McKinsey & Company – Profit over Principle

Open Secrets: Unaccountable

Big consulting firms take no credit and they accept no blame. This philosophy has enabled McKinsey & Company to profit with ease from work with authoritarian regimes, troubled businesses and corrupt state-owned enterprises. In South Africa, their work at Eskom and Transnet on some of the most infamous State Capture contracts reveals a story of a corporation willing to place profit above principle, and sometimes allegedly even the law. This week Open Secrets focuses on evidence in The Enablers investigative report that shows that McKinsey has not been held accountable for its role in State Capture. While it profited from its role in these contracts it shies away from meaningful responsibility for serious economic crimes.

Profit over principle

See The Enablers investigative report here.

McKinsey & Company is the largest of the so-called “Big Three” Management Consulting firms, which includes Bain & Co and the Boston Consulting Group. McKinsey is, however, the name most closely associated with management consulting. It is a global army of 17,000 consultants operating in 133 cities across 66 countries. For their efforts the firm is handsomely rewarded with a total annual global revenue estimated at over $10-billion in 2018.

McKinsey’s client list includes both top corporations and governments with poor human rights records including China, Ukraine’s ousted president Viktor Yanukovych, and state-owned entities in Saudi Arabia. McKinsey resolutely maintains that it makes a positive contribution in these countries.

McKinsey can boldly make this claim due to a central (and controversial) aspect of management consulting — the industry’s opacity. The “Big Three” operate behind a veil of secrecy. Fellow consulting firm Bain & Company, complicit in the destruction of SARS, has long-held a reputation as the “KGB of management consulting”. This is at least partly because of the complex relationship between consultants and their clients where secrecy and obfuscation of the precise responsibilities of each party are in the interests of both.

In this vein — on 25 February 2020 — Open Secrets received a letter from McKinsey requesting corrections for alleged “errors” in The Enablers and related coverage in the Financial Mail.
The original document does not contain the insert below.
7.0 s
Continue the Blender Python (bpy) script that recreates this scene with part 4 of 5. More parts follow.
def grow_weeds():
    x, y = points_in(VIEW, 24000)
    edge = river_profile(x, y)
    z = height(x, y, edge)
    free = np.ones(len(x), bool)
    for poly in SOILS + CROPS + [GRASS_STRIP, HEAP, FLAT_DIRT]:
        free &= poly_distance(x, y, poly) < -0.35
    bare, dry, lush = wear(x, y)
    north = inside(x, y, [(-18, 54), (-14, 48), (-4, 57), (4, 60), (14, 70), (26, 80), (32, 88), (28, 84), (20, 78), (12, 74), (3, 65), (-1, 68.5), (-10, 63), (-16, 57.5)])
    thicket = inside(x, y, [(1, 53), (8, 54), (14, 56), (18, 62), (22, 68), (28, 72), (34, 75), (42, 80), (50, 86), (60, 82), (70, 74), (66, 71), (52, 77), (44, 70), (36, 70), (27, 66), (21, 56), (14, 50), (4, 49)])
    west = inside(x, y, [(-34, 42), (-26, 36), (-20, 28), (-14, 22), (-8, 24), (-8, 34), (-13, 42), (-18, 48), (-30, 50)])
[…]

While we have made some additions to our report, on the whole, McKinsey’s meandering seven-page response reflects a refusal of the firm to fully accept responsibility for its role in State Capture and the related economic and social costs. Rather they lay blame at the foot of unscrupulous public sector actors and inefficient SOEs.
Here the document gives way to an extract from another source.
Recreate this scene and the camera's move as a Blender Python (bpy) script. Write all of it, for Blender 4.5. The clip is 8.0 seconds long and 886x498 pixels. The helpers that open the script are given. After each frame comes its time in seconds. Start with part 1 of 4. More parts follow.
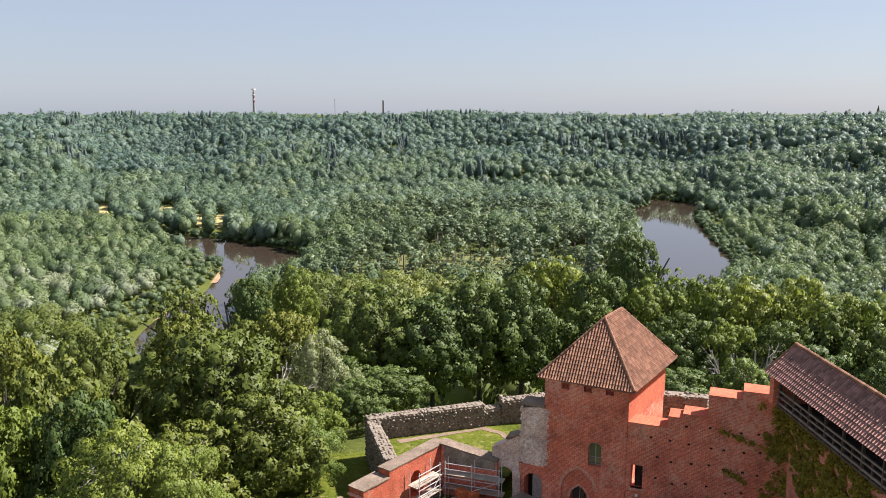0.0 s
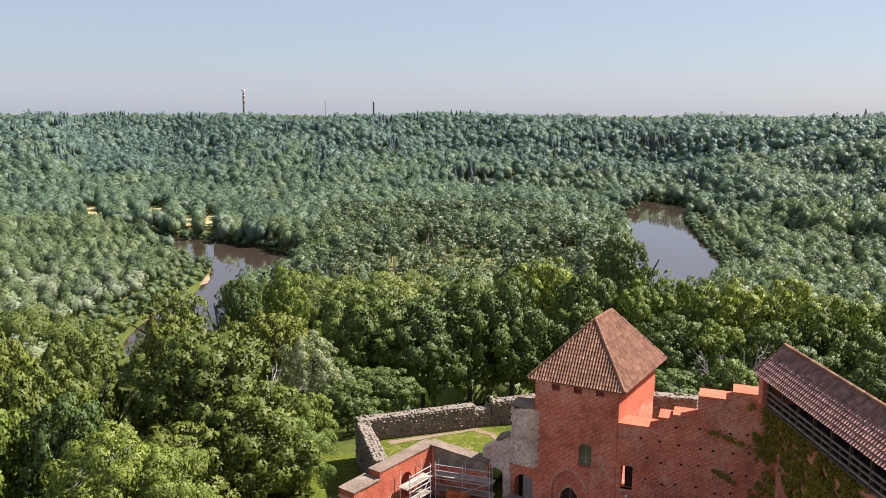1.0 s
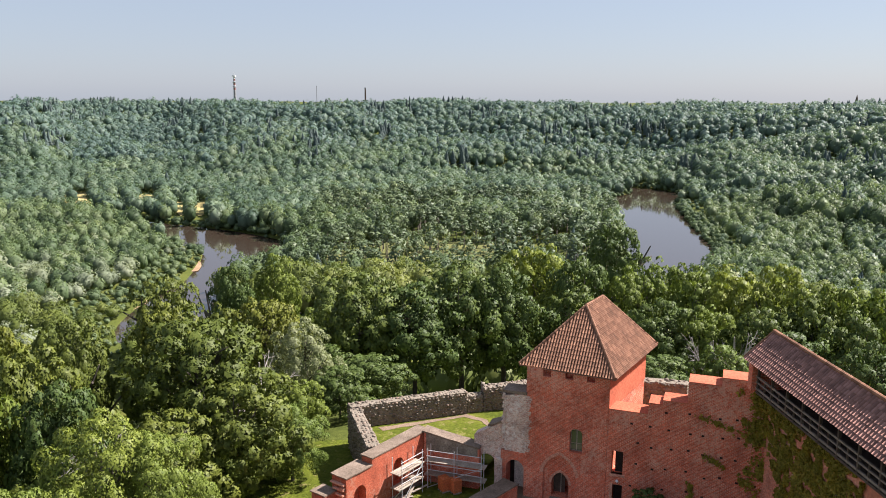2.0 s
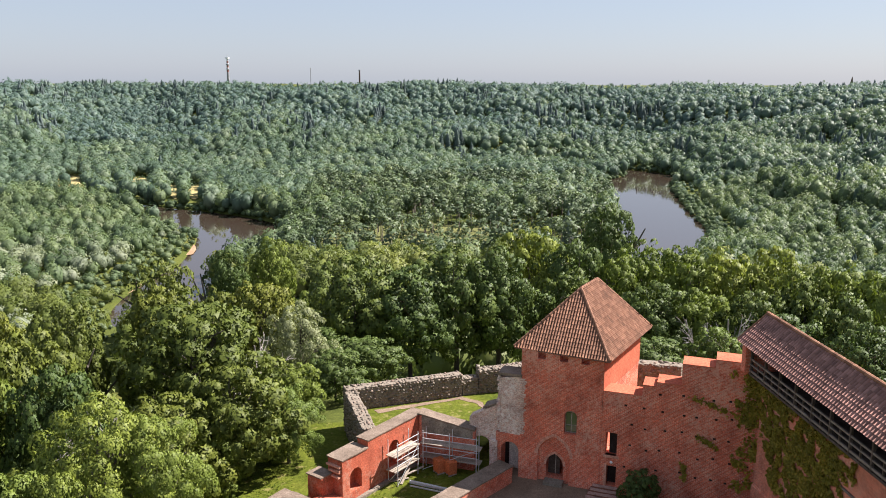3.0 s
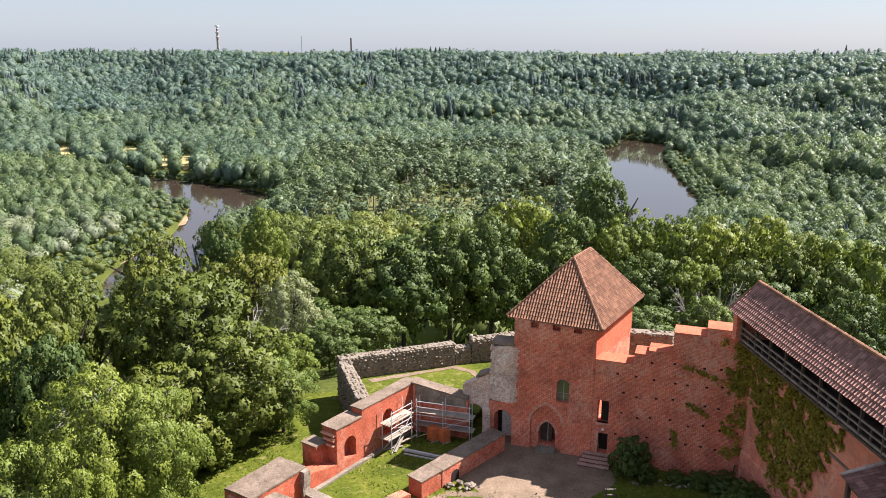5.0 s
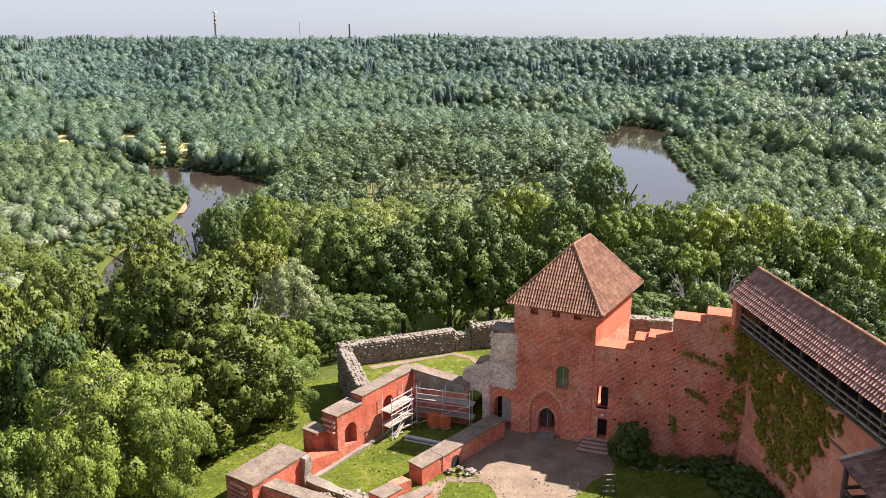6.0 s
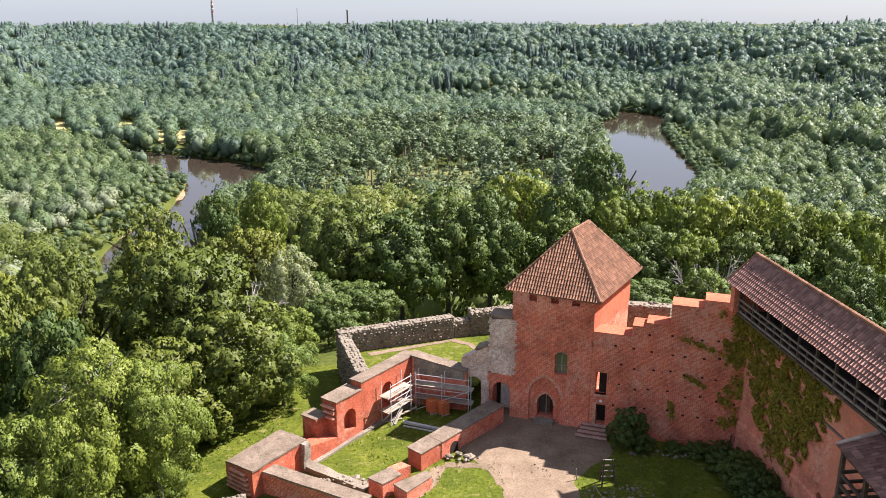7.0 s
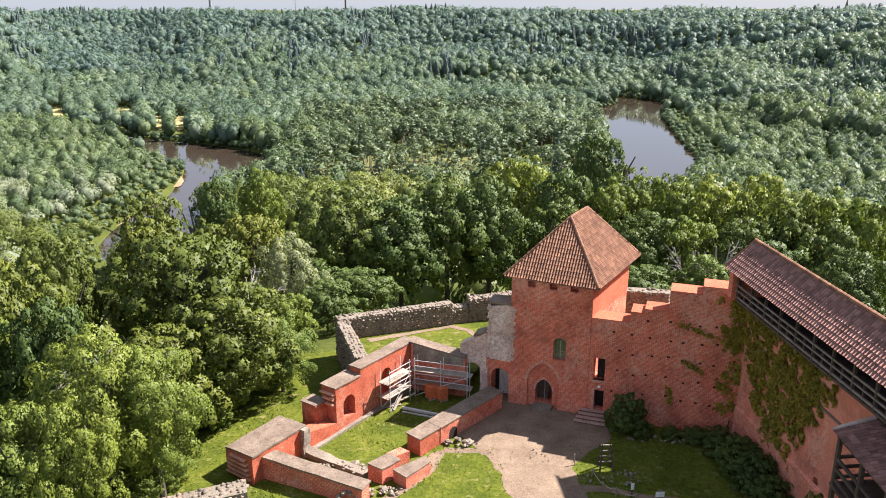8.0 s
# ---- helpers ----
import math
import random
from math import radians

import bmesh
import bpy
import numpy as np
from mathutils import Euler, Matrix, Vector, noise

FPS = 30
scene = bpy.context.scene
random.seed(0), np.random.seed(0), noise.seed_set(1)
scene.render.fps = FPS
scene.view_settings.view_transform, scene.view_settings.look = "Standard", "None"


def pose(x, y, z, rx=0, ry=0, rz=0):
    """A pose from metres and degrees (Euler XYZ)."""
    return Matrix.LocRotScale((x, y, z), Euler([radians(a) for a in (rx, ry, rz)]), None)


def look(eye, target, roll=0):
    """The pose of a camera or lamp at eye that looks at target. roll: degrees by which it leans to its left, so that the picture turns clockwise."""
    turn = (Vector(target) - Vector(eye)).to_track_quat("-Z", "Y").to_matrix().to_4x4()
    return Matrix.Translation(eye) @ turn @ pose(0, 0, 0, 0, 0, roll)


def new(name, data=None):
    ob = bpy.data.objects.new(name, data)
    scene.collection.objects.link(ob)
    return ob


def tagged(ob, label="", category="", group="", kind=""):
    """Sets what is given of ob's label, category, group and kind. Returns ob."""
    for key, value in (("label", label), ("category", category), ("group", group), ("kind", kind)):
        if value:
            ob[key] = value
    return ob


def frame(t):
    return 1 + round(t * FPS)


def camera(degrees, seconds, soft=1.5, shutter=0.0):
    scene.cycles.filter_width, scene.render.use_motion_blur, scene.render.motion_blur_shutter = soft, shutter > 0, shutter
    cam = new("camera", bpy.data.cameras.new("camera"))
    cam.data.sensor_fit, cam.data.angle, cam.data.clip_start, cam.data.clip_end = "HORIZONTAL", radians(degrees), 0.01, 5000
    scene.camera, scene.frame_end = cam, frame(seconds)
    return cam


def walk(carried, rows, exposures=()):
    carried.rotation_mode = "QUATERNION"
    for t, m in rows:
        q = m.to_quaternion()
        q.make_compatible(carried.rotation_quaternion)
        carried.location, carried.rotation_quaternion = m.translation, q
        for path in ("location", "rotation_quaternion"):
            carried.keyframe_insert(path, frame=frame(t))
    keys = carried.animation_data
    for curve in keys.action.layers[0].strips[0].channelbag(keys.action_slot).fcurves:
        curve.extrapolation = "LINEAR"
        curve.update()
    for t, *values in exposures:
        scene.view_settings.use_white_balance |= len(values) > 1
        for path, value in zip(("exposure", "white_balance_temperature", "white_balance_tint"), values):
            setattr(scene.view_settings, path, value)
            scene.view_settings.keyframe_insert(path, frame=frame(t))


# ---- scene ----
cam = camera(59.0, 8.0, 0.95)
EYE = 32.0
# seconds, x, y, z from the first eye, yaw, pitch, roll
ROWS = [
    (0.0, -0.000, -0.000, -0.000, -0.000, -10.016, -0.000),
    (0.5, -0.027, -0.020, 0.001, -0.345, -9.827, -0.100),
    (1.0, -0.017, -0.022, -0.000, -0.713, -9.913, -0.152),
    (1.5, 0.002, -0.027, 0.003, -1.047, -10.326, -0.217),
    (3.0, 0.014, -0.000, 0.022, -1.679, -12.137, -0.183),
    (3.5, -0.007, 0.040, -0.001, -1.868, -12.754, -0.227),
    (4.0, 0.009, 0.009, 0.014, -2.025, -13.353, -0.277),
    (4.5, 0.011, 0.037, -0.001, -2.160, -13.855, -0.253),
    (6.0, -0.002, 0.019, 0.022, -2.261, -15.294, 0.000),
    (6.5, 0.012, 0.032, 0.007, -2.295, -15.788, 0.043),
    (7.0, 0.011, 0.045, -0.013, -2.356, -16.252, 0.088),
    (7.5, 0.009, 0.023, 0.001, -2.391, -16.763, 0.110),
    (8.0, 0.010, 0.029, 0.004, -2.447, -17.253, 0.110),
]
walk(cam, [(t, pose(x, y, EYE + z, 0, 0, yaw) @ pose(0, 0, 0, 90 + pitch) @ pose(0, 0, 0, 0, 0, -roll))
           for t, x, y, z, yaw, pitch, roll in ROWS], [(0.0, 1.35, 6200, 16), (1.5, 1.35, 6200, 16), (4.5, 1.52, 6200, 16), (8.0, 1.66, 6200, 16)])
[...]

They seek to deflect evidence that in its contracts with Gupta associates, Regiments Capital and Trillian Capital Management, McKinsey were delinquent in their duties in the pursuit of lucrative consulting fees. The evidence shows that McKinsey were essential enablers of gross corruption at Eskom and Transnet, and it is past due that they appear before the Zondo Commission to be interrogated in this regard.